- [Goal of the exercise]
Every line in the data below from the one containing "of a camera" down to the one containing "a thing with", both included, must be retyped exactly; no other line is to appear.

[Scripts that build animated scenes]
'''
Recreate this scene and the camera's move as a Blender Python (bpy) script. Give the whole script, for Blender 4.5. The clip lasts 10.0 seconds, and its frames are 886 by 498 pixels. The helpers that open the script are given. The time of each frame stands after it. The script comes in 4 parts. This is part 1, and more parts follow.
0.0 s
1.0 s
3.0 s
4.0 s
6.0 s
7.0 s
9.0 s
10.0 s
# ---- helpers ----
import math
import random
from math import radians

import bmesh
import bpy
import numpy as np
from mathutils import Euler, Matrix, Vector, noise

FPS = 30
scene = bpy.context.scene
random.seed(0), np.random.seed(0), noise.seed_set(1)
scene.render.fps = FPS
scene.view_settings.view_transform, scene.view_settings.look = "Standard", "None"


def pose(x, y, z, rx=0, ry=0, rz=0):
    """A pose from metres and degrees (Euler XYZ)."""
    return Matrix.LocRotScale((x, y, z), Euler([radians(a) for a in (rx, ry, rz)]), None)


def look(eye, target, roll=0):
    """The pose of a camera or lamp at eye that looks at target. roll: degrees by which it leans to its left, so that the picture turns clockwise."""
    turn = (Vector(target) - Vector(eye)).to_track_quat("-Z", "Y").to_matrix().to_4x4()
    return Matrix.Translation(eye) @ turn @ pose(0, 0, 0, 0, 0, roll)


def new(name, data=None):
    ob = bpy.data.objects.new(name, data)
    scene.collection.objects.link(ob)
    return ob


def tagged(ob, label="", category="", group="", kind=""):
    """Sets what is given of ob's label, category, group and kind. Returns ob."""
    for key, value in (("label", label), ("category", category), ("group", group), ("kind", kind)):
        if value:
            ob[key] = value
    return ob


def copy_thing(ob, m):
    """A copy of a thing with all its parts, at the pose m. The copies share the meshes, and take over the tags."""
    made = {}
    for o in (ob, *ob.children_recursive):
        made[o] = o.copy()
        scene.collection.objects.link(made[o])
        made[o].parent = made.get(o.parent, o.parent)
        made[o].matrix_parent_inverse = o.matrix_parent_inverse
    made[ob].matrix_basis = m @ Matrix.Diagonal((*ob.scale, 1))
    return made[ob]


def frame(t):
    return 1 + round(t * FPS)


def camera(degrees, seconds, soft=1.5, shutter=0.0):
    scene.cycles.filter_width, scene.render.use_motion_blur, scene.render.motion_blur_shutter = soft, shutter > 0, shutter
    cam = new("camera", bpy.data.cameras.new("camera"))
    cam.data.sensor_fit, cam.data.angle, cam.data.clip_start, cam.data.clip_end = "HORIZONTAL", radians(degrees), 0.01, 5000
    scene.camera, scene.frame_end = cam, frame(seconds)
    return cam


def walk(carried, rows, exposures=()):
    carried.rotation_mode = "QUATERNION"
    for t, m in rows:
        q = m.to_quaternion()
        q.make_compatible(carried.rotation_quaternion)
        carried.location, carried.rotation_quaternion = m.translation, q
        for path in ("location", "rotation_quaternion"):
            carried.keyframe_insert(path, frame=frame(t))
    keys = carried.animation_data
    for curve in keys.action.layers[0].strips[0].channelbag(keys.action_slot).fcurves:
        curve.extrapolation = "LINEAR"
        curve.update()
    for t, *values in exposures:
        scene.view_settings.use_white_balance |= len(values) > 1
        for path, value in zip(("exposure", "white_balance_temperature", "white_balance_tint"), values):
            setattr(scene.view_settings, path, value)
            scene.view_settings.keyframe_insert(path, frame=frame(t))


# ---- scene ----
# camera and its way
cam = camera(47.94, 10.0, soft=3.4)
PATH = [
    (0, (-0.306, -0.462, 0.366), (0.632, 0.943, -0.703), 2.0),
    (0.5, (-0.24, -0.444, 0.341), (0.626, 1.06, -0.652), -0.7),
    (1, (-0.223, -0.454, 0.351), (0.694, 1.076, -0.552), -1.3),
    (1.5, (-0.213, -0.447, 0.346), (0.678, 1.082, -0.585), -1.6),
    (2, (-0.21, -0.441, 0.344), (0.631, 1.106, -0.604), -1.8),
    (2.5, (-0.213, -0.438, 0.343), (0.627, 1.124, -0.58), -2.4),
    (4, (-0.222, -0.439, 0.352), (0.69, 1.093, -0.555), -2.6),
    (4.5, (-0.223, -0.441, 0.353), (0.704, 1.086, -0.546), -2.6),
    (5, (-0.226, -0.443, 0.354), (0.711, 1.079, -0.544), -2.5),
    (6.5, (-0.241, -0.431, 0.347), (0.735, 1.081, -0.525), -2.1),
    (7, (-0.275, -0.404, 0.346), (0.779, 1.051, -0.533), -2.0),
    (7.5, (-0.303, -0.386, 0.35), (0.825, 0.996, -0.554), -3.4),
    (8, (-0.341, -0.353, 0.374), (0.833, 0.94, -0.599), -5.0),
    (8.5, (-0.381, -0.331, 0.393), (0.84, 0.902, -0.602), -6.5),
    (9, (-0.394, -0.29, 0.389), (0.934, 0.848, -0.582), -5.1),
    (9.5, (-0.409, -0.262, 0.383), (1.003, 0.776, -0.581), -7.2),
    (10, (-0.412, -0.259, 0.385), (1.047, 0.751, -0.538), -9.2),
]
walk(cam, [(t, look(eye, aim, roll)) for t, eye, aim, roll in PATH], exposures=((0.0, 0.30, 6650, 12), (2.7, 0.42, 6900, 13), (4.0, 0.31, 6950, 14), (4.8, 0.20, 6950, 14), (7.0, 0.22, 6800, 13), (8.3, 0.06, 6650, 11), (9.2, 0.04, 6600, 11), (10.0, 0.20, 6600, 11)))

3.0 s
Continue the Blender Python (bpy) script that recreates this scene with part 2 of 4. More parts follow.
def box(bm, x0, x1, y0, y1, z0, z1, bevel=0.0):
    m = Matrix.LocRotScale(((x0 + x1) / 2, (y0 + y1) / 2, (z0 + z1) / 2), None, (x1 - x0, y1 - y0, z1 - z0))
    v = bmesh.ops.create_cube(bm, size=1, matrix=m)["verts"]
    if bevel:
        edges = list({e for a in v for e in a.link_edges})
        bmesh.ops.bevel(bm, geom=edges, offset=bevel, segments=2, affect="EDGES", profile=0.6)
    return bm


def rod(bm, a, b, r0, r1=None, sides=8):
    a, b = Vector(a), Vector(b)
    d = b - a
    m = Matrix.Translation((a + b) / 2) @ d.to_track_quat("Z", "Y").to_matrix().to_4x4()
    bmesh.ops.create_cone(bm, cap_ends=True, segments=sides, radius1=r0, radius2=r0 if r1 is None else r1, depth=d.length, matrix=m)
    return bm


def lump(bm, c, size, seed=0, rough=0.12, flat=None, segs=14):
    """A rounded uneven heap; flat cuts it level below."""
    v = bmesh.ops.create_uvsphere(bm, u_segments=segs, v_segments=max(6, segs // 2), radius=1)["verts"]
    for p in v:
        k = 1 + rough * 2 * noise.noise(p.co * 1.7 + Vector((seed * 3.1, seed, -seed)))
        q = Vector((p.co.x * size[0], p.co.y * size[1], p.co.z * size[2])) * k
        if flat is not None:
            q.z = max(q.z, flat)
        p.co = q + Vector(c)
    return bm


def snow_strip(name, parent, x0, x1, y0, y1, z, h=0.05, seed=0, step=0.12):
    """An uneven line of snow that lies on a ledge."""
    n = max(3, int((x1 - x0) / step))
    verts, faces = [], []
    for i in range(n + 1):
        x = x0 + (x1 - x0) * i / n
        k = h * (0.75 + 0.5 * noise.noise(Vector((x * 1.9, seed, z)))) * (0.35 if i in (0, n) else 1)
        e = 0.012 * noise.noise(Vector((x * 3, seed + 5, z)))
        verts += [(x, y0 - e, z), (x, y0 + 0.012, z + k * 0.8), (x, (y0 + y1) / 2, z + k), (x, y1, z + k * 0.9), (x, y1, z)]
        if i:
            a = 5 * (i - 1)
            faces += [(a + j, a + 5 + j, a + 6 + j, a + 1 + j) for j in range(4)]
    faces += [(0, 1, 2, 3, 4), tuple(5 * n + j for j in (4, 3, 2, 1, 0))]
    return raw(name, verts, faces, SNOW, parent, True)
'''
- [Solution to this problem]
    """The pose of a camera or lamp at eye that looks at target. roll: degrees by which it leans to its left, so that the picture turns clockwise."""
    turn = (Vector(target) - Vector(eye)).to_track_quat("-Z", "Y").to_matrix().to_4x4()
    return Matrix.Translation(eye) @ turn @ pose(0, 0, 0, 0, 0, roll)


def new(name, data=None):
    ob = bpy.data.objects.new(name, data)
    scene.collection.objects.link(ob)
    return ob


def tagged(ob, label="", category="", group="", kind=""):
    """Sets what is given of ob's label, category, group and kind. Returns ob."""
    for key, value in (("label", label), ("category", category), ("group", group), ("kind", kind)):
        if value:
            ob[key] = value
    return ob


def copy_thing(ob, m):
    """A copy of a thing with all its parts, at the pose m. The copies share the meshes, and take over the tags."""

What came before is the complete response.